Exercise task →
Scan the following material for the string "camera" and copy each line in which it appears.

Collected material →
================================

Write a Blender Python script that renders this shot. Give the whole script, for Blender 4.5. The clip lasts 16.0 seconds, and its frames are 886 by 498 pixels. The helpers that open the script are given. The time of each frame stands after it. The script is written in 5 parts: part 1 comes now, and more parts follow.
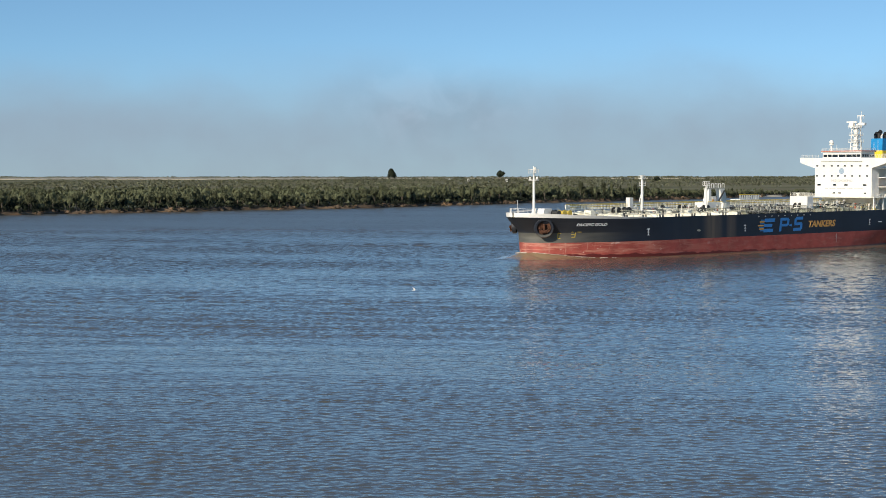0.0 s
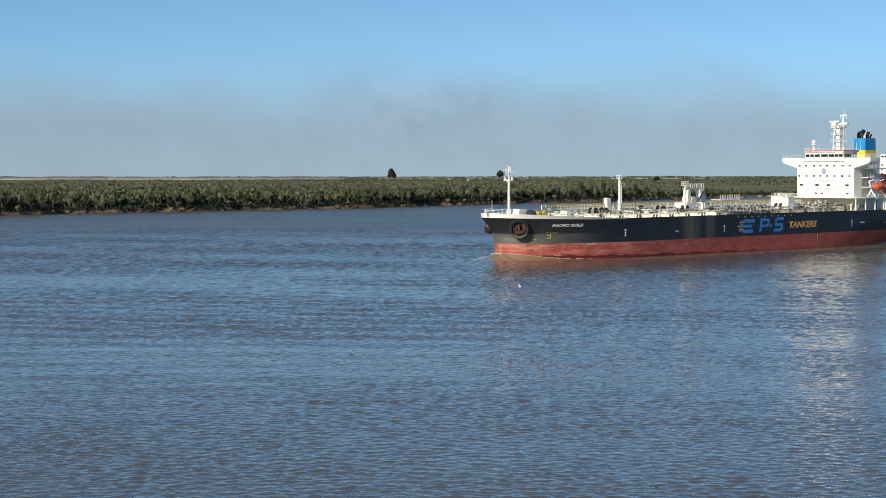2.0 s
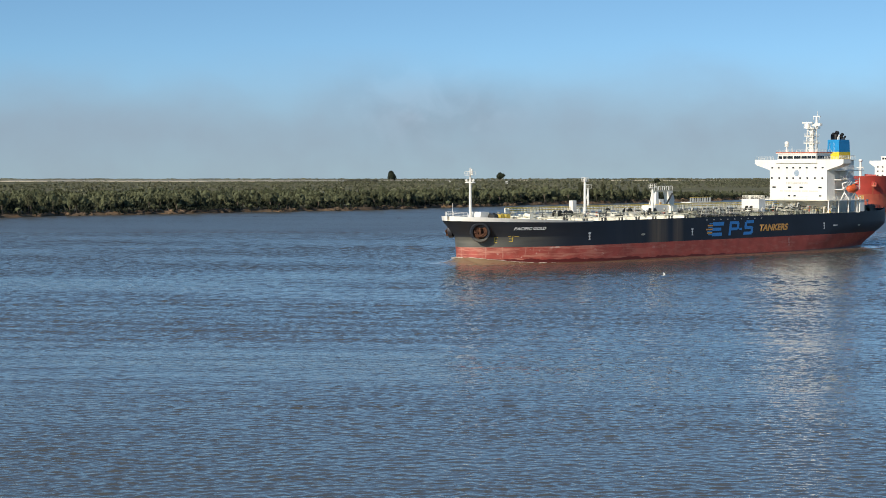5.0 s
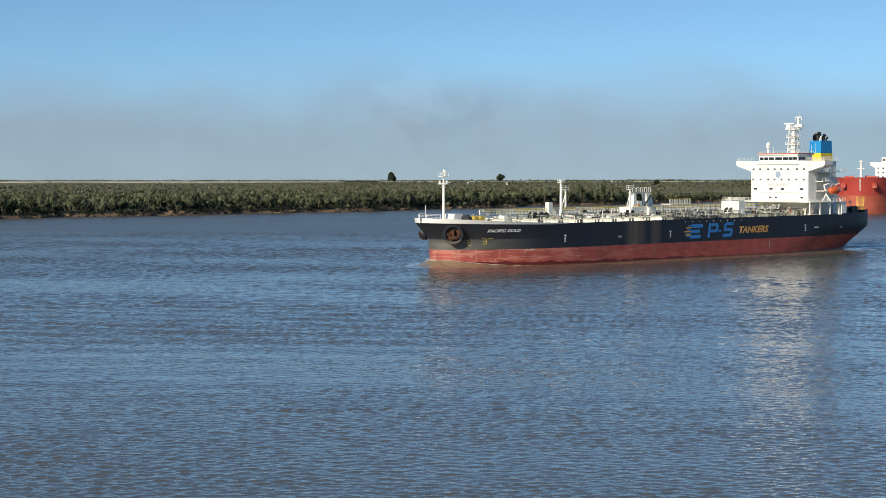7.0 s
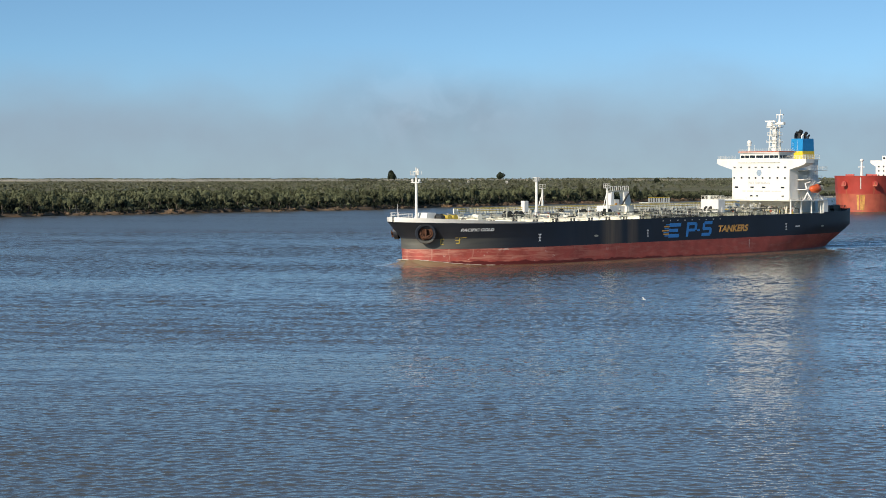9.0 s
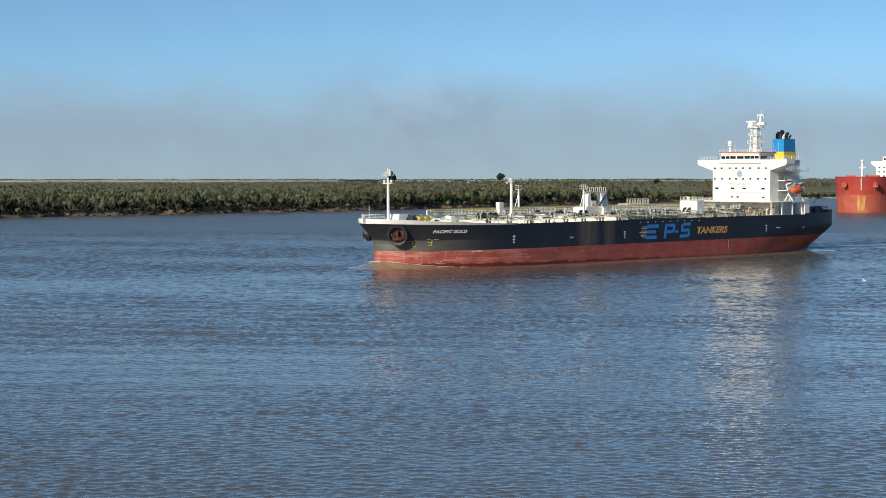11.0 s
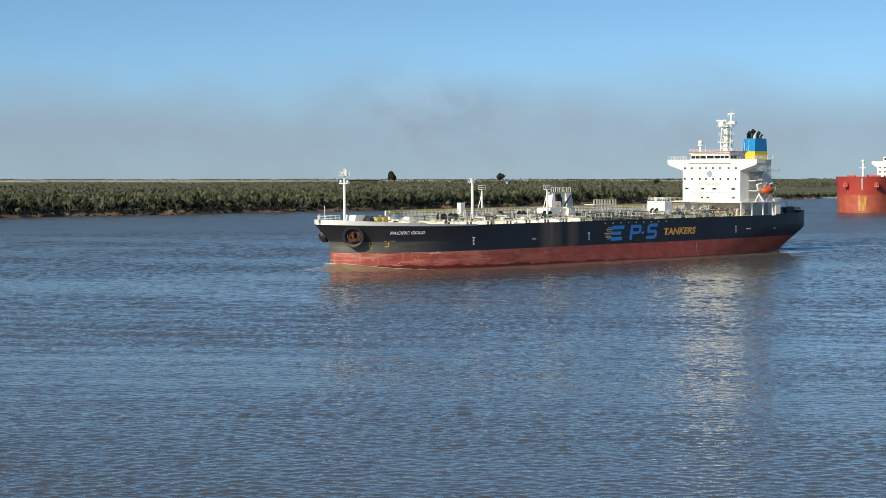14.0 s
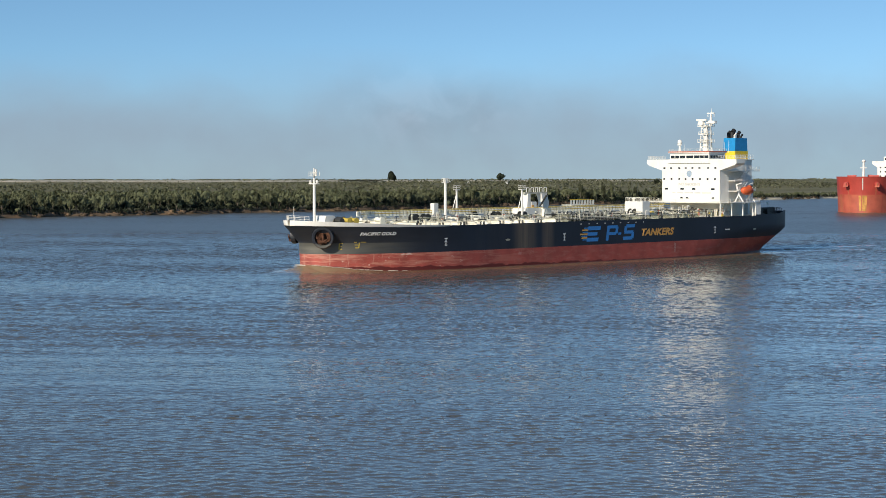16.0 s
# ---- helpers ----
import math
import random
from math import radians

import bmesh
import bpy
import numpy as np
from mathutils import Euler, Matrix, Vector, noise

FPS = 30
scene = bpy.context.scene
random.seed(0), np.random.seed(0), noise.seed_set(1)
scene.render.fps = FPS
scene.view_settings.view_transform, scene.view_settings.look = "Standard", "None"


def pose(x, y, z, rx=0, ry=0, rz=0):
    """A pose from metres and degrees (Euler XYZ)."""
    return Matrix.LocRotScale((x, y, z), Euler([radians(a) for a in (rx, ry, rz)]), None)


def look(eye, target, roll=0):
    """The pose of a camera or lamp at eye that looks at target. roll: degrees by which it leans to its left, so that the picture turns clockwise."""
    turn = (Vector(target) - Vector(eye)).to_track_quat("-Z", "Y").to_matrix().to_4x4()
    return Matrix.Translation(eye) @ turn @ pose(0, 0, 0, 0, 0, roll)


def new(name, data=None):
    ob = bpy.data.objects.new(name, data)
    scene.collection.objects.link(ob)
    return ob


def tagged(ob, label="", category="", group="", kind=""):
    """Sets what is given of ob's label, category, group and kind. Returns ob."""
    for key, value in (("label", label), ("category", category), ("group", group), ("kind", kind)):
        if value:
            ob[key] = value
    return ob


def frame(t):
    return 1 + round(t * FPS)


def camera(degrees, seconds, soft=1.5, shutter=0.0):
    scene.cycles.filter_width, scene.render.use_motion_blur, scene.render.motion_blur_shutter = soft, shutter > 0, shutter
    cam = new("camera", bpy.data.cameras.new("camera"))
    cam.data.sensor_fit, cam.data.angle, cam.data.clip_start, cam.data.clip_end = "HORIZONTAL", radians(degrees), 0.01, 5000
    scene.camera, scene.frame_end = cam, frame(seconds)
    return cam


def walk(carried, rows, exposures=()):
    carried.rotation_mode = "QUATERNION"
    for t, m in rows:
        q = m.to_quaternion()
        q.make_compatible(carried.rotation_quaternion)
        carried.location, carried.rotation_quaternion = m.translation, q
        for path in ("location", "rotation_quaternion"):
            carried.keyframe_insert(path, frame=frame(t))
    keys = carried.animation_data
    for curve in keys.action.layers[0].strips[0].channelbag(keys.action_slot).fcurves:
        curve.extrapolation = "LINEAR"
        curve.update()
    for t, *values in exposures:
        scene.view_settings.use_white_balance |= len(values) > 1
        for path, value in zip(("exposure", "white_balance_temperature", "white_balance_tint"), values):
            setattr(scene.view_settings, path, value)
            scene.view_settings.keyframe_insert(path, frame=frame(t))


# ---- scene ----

================================

Output →
    """The pose of a camera or lamp at eye that looks at target. roll: degrees by which it leans to its left, so that the picture turns clockwise."""
def camera(degrees, seconds, soft=1.5, shutter=0.0):
    cam = new("camera", bpy.data.cameras.new("camera"))
    scene.camera, scene.frame_end = cam, frame(seconds)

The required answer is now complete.